Another supporter of Common Core, Ohio Gov. John Kasich pushed back against Core critics.

"I’m not going to change my position because there are four people in the front row yelling at me," he said. “We had this war on Common Core, but did you hear anything about me that didn’t support local control? We’ve got to get out from behind the headlines and politics."

The Ohio Republican, who only announced his candidacy several weeks ago spoke compassionately about working with teachers unions to find a better result. "Sit down in the mud with them," he said, and let them know you want to help. 

Wisconsin Gov. Scott Walker portrayed himself as a happy warrior who wasn’t intimidated by the unions, arguing that the his survival of the recall effort at home and the protest at the Iowa State Fair recently was a sign of his strength. 

“They know I’m not intimidated,” he said. “I’m going to do what’s right for the people in my state, just like I’m going to do that nationally.”

He argued that the difference between him and the other Republican candidates running for president is that he’s a winner.

“We fought those fights, and we won those fights,” he said. “We actually got results and we got them without compromising our conservative values.”
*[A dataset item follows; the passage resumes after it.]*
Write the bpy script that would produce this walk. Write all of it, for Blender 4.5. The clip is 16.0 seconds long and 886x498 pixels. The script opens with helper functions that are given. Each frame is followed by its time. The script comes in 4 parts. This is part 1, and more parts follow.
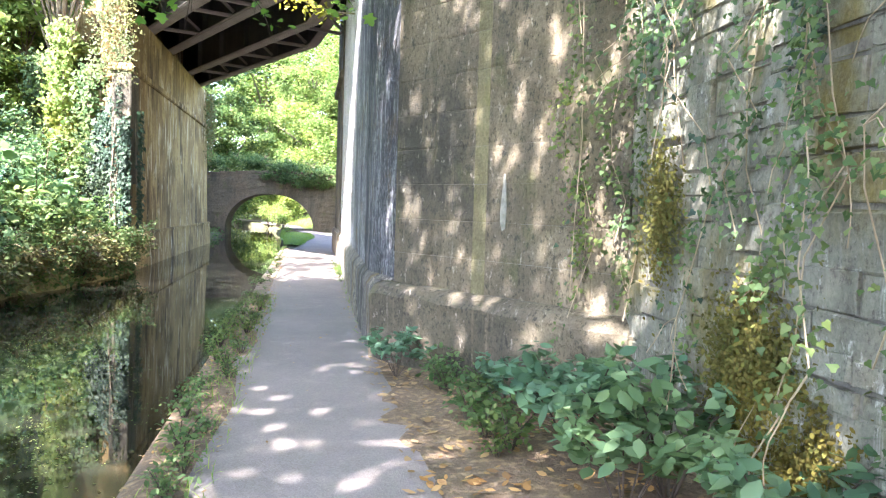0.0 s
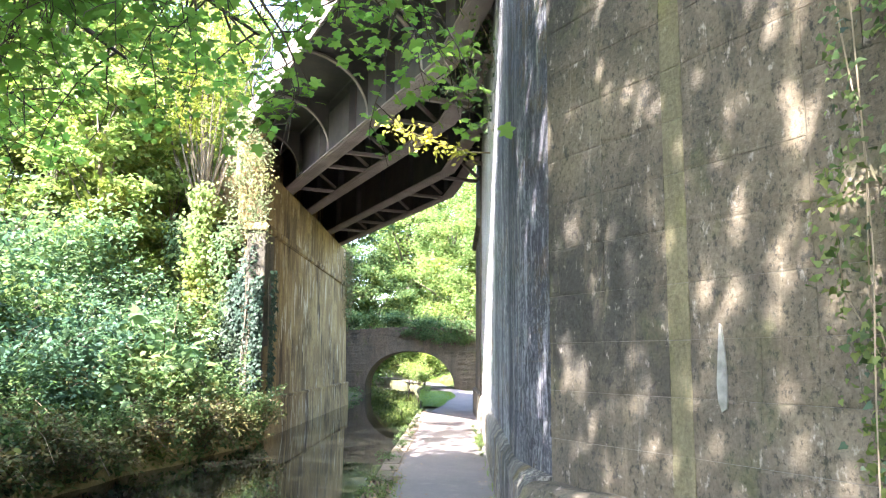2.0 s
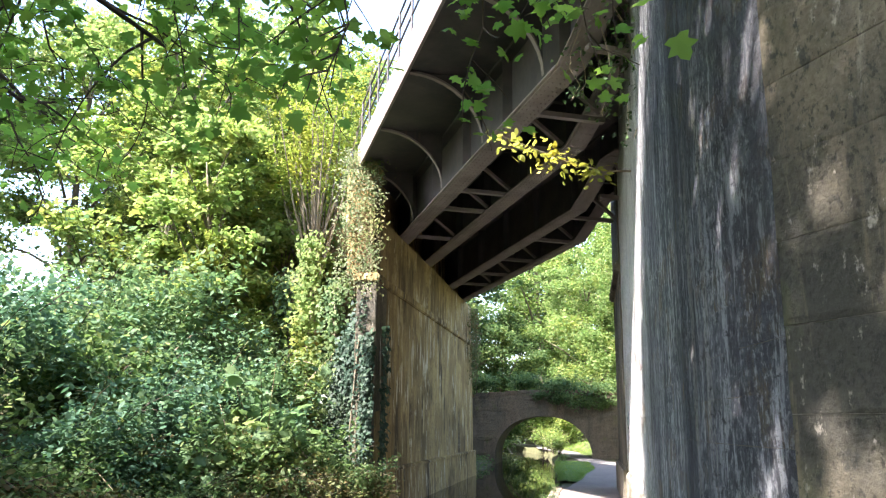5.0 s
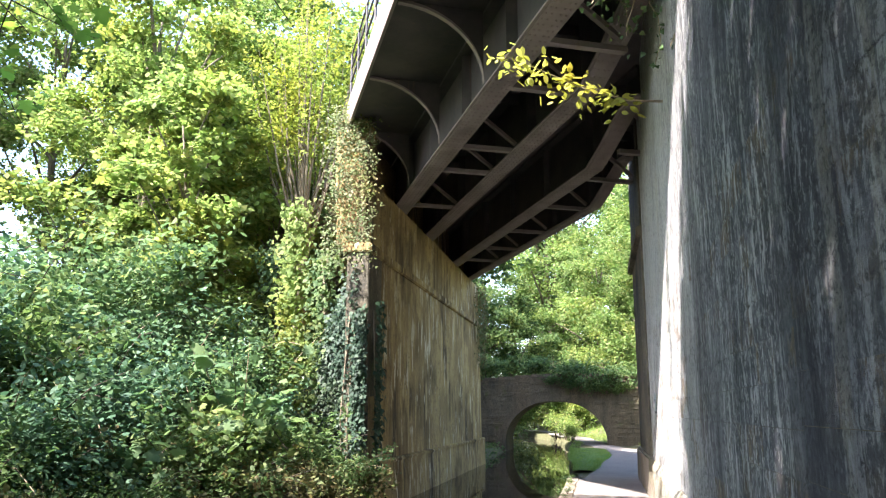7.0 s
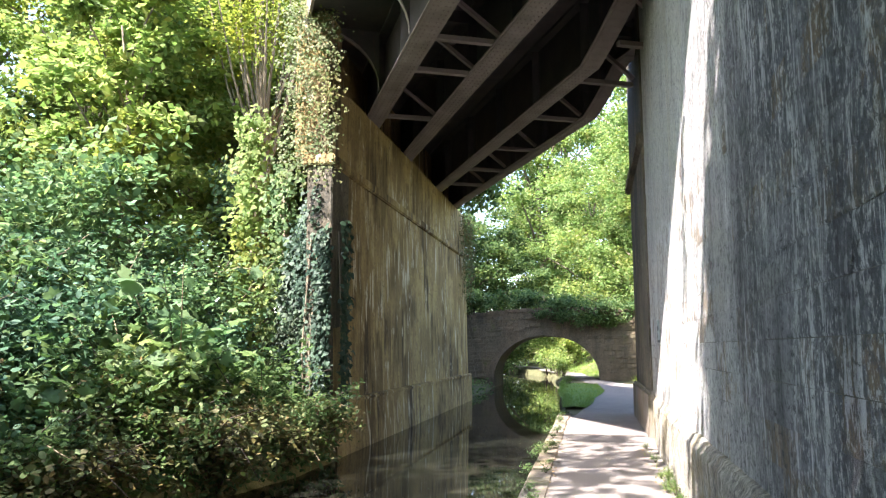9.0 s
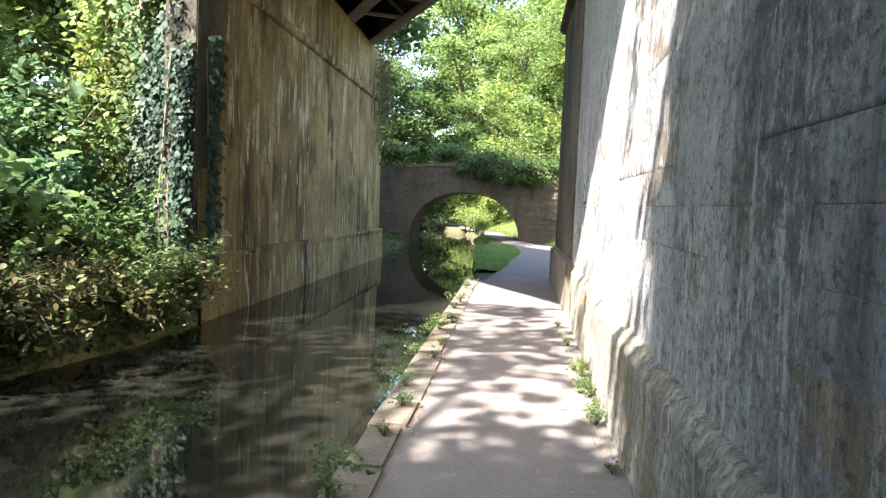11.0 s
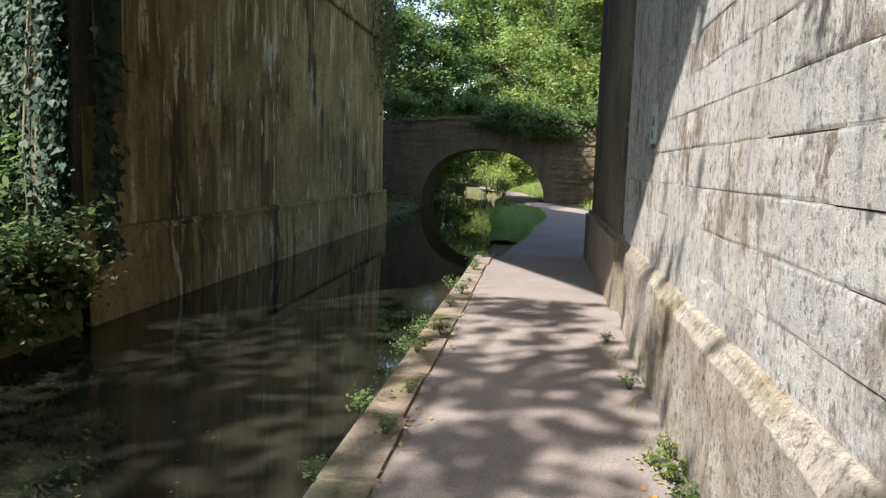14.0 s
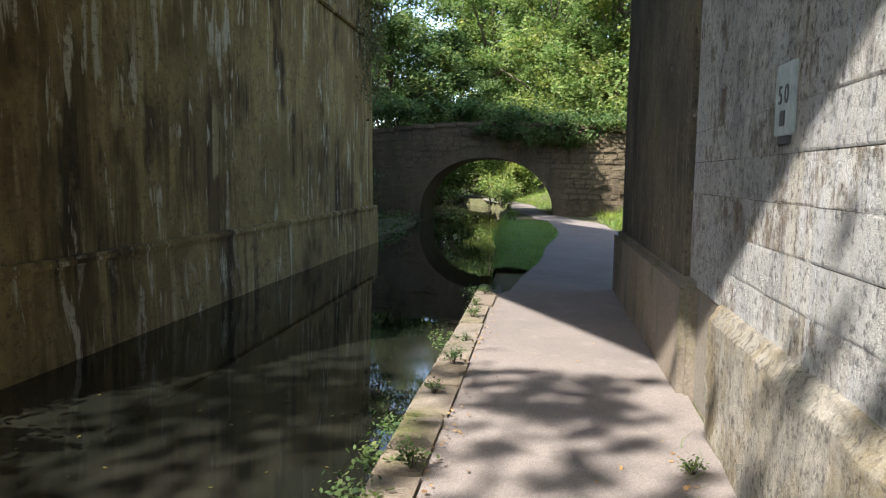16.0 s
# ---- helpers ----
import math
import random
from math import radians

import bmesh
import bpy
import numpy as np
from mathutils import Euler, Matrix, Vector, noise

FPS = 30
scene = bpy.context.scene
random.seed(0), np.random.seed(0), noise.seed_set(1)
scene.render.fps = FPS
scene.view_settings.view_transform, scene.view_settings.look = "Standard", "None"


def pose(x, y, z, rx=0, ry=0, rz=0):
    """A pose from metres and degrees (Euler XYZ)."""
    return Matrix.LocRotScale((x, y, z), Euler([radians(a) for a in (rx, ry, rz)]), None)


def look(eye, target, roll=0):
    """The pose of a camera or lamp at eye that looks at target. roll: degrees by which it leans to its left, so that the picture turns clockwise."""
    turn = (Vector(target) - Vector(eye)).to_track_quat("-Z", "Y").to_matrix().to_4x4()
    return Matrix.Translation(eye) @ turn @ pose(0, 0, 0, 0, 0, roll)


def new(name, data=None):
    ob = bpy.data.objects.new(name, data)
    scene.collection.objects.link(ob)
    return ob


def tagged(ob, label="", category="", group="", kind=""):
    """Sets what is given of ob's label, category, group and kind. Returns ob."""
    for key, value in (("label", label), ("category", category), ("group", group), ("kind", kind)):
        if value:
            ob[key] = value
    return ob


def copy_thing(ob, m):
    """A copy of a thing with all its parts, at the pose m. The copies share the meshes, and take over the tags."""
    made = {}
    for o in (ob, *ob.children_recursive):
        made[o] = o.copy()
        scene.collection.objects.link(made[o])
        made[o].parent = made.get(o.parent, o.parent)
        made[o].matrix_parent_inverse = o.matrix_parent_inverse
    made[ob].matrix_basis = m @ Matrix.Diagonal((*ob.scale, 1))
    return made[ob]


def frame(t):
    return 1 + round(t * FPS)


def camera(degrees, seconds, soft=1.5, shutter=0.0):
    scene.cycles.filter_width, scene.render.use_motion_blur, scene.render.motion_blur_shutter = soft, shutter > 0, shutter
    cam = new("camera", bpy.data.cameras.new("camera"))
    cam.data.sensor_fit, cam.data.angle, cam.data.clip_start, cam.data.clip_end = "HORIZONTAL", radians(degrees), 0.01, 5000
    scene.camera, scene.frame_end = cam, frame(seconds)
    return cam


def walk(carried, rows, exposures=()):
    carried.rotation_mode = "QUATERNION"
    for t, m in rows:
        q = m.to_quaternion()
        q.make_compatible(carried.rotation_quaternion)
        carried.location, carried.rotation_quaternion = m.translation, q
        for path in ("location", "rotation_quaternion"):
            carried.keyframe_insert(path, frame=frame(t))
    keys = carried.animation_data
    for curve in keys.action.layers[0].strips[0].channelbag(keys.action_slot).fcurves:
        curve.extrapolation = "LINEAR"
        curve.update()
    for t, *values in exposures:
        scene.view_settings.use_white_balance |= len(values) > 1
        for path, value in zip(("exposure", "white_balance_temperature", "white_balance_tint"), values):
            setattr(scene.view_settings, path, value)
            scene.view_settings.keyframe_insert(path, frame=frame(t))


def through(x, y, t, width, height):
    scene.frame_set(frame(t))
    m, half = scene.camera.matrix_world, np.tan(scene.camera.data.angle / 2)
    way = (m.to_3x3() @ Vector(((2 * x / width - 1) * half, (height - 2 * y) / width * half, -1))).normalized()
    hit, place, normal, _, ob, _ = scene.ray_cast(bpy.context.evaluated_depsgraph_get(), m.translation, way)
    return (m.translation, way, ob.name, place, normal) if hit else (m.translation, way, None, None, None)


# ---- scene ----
cam = camera(60.0, 16.0, soft=1.2)
METRES, EYE, TILT, LEAN, TURN = 18.4, 1.6, 6.0, 0.0, -10.0
ROWS = [
    (0.0, 0.0, 0.0, 0.0, 0.28, -8.89, -1.77),
    (0.5, -0.0058, 0.0312, -0.002, 0.89, -6.72, -2.04),
    (1.0, -0.0107, 0.0605, -0.0045, 3.36, -3.83, -2.24),
    (1.5, -0.0102, 0.0897, -0.0045, 8.19, -1.03, -1.23),
    (2.0, -0.0125, 0.1197, -0.0062, 10.65, 2.39, 0.66),
    (2.5, -0.0111, 0.1445, -0.0067, 11.96, 5.57, 2.32),
    (3.0, -0.0142, 0.1674, -0.008, 12.64, 7.13, 3.0),
    (3.5, -0.0167, 0.1887, -0.0091, 14.41, 8.54, 2.26),
    (4.0, -0.0194, 0.21, -0.0107, 17.82, 8.78, 1.44),
    (4.5, -0.029, 0.2337, -0.0134, 19.91, 7.93, 0.9),
    (7.0, -0.0697, 0.3714, -0.0294, 21.22, 6.29, 1.95),
    (7.5, -0.0733, 0.3975, -0.0338, 21.16, 5.71, 2.32),
    (8.0, -0.0814, 0.4268, -0.0386, 21.01, 4.78, 2.85),
    (8.5, -0.088, 0.455, -0.044, 21.19, 3.69, 2.94),
    (9.0, -0.0933, 0.4856, -0.048, 20.69, 1.78, 2.35),
    (9.5, -0.0949, 0.5201, -0.0505, 20.3, 0.13, 1.83),
    (10.0, -0.096, 0.5526, -0.0542, 17.71, -4.73, 1.15),
    (12.5, -0.1283, 0.7169, -0.0765, 14.88, -10.46, -1.46),
    (13.0, -0.1325, 0.7507, -0.0816, 15.75, -10.86, -1.12),
    (13.5, -0.1383, 0.7859, -0.0853, 16.6, -11.47, -0.62),
    (14.0, -0.1443, 0.8234, -0.0891, 17.24, -12.05, -0.24),
    (14.5, -0.1514, 0.859, -0.0915, 17.61, -11.88, 0.14),
    (15.0, -0.1611, 0.898, -0.0958, 17.6, -11.49, 0.5),
    (15.5, -0.1698, 0.9344, -0.0993, 17.59, -11.79, 0.54),
    (16.0, -0.1794, 0.973, -0.1035, 17.44, -11.26, 0.8),
]
walk(cam, [(t, pose(0, 0, EYE, TILT, LEAN, TURN) @ pose(METRES * x, METRES * y, METRES * z, 90 + pitch, roll, yaw)) for t, x, y, z, yaw, pitch, roll in ROWS],
     [(0.0, 3.95, 6250, 19), (2.0, 3.8, 6250, 19), (3.5, 3.35, 6350, 18), (4.5, 3.0, 6450, 16), (7.5, 2.85, 6450, 16), (10.0, 3.0, 6450, 16), (12.5, 2.5, 6650, 14),
      (13.0, 2.2, 6650, 14), (13.5, 2.0, 6650, 14), (14.0, 1.75, 6600, 13), (14.5, 1.5, 6550, 12), (15.0, 1.48, 6550, 12), (15.5, 1.5, 6550, 12), (16.0, 1.75, 6550, 12)])

# ---- world, sun and exposure ----
SUN_WAY = Vector((math.sin(radians(38)), math.cos(radians(38)), -math.tan(radians(48.9)))).normalized()
world = bpy.data.worlds.new("sky")
scene.world = world
world.use_nodes = True
wn = world.node_tree.nodes
sky = wn.new("ShaderNodeTexSky")
sky.sky_type, sky.sun_disc = "NISHITA", False
sky.sun_elevation, sky.sun_rotation = radians(48.9), radians(180 + 38)
sky.air_density, sky.dust_density = 1.0, 1.5
wn["Background"].inputs["Strength"].default_value = 0.15
world.node_tree.links.new(sky.outputs[0], wn["Background"].inputs["Color"])
sun = new("sun", bpy.data.lights.new("sun", "SUN"))
sun.data.energy, sun.data.angle, sun.data.color = 4.3, radians(0.6), (1.0, 0.955, 0.89)
sun.matrix_world = look(-SUN_WAY * 60, (0, 0, 0))


# ---- materials ----
class Mat:
    """A small builder of node materials."""
    def __init__(self, name, rough=0.85, metal=0.0, spec=0.35):
        self.m = bpy.data.materials.new(name)
        self.m.use_nodes = True
        self.t = self.m.node_tree
        self.b = self.t.nodes["Principled BSDF"]
        self.set("Roughness", rough), self.set("Metallic", metal), self.set("Specular IOR Level", spec)
        self.geo = self.t.nodes.new("ShaderNodeNewGeometry")
        self.height = None

    def set(self, key, value):
        if hasattr(value, "is_linked"):
            self.t.links.new(value, self.b.inputs[key])
        else:
            self.b.inputs[key].default_value = value

    def at(self, sx, sy, sz, off=0.0):
        n = self.t.nodes.new("ShaderNodeMapping")
        n.inputs["Scale"].default_value = (sx, sy, sz)
        n.inputs["Location"].default_value = (off, off * 1.7, off * 0.6)
        self.t.links.new(self.geo.outputs["Position"], n.inputs["Vector"])
        return n.outputs[0]

    def noise(self, scale, detail=4, vec=None, rough=0.6, warp=0.0):
        n = self.t.nodes.new("ShaderNodeTexNoise")
        n.inputs["Scale"].default_value, n.inputs["Detail"].default_value, n.inputs["Roughness"].default_value = scale, detail, rough
        n.inputs["Distortion"].default_value = warp
        self.t.links.new(vec if vec is not None else self.geo.outputs["Position"], n.inputs["Vector"])
        return n.outputs["Fac"]

    def ramp(self, fac, stops, smooth=False):
        n = self.t.nodes.new("ShaderNodeValToRGB")
        e = n.color_ramp.elements
        while len(e) < len(stops):
            e.new(0.5)
        for k, (p, c) in zip(e, stops):
            k.position = p
            k.color = (c, c, c, 1) if isinstance(c, (int, float)) else (*c, 1)
        if smooth:
            n.color_ramp.interpolation = "EASE"
        self.t.links.new(fac, n.inputs["Fac"])
        return n.outputs["Color"]

    def mix(self, fac, a, b, mode="MIX"):
        n = self.t.nodes.new("ShaderNodeMix")
        n.data_type, n.blend_type = "RGBA", mode
        for key, v in (("Factor", fac), ("A", a), ("B", b)):
            s = [i for i in n.inputs if i.name == key and i.enabled][0] if key == "Factor" else [i for i in n.inputs if i.name == key and i.type == "RGBA"][0]
            if hasattr(v, "is_linked"):
                self.t.links.new(v, s)
            elif isinstance(v, (int, float)):
                s.default_value = v
            else:
                s.default_value = (*v, 1)
        return [o for o in n.outputs if o.type == "RGBA"][0]

    def random(self, lo, hi, island=False):
        src = self.geo.outputs["Random Per Island"] if island else self.t.nodes.new("ShaderNodeObjectInfo").outputs["Random"]
        return self.ramp(src, ((0, lo), (1, hi)))

    def bump(self, fac, strength=0.5, dist=0.02):
        n = self.t.nodes.new("ShaderNodeBump")
        n.inputs["Strength"].default_value, n.inputs["Distance"].default_value = strength, dist
        self.t.links.new(fac, n.inputs["Height"])
        if self.height is not None:
            self.t.links.new(self.height, n.inputs["Normal"])
        self.height = n.outputs[0]
        self.set("Normal", self.height)

    def done(self, colour):
        self.set("Base Color", colour)
        return self.m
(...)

Another presidential contender, Louisiana Gov. Bobby Jindal spoke rapidly in a lengthy defense of the school choice reforms he has instituted in Louisiana and slammed Common Core – which he initially championed – arguing that the federal government misled them into passing a bill that are not “as great as some people think they are.” 

Nearly everyone bashed the unions as being on the wrong side of the issues.

New Jersey Gov. Chris Christie argued that he’d work with anyone to get good results, reminding the crowd that he’d collaborated with American Federation of Teachers president Randi Weingarten to negotiate merit pay in Newark.

“I didn’t have a choice,” he said, adding that Bush’s suggestion earlier in the day that he couldn’t work with her was “failure.”

Christie embraced his change of opinion on Common Core. 

“It doesn’t work. I tried four years of Common Core in New Jersey,” Christie said. “What happened is three constituencies in my state hate Common Core: teachers, parents, students…. When something doesn’t work that we try, we then have to change it.”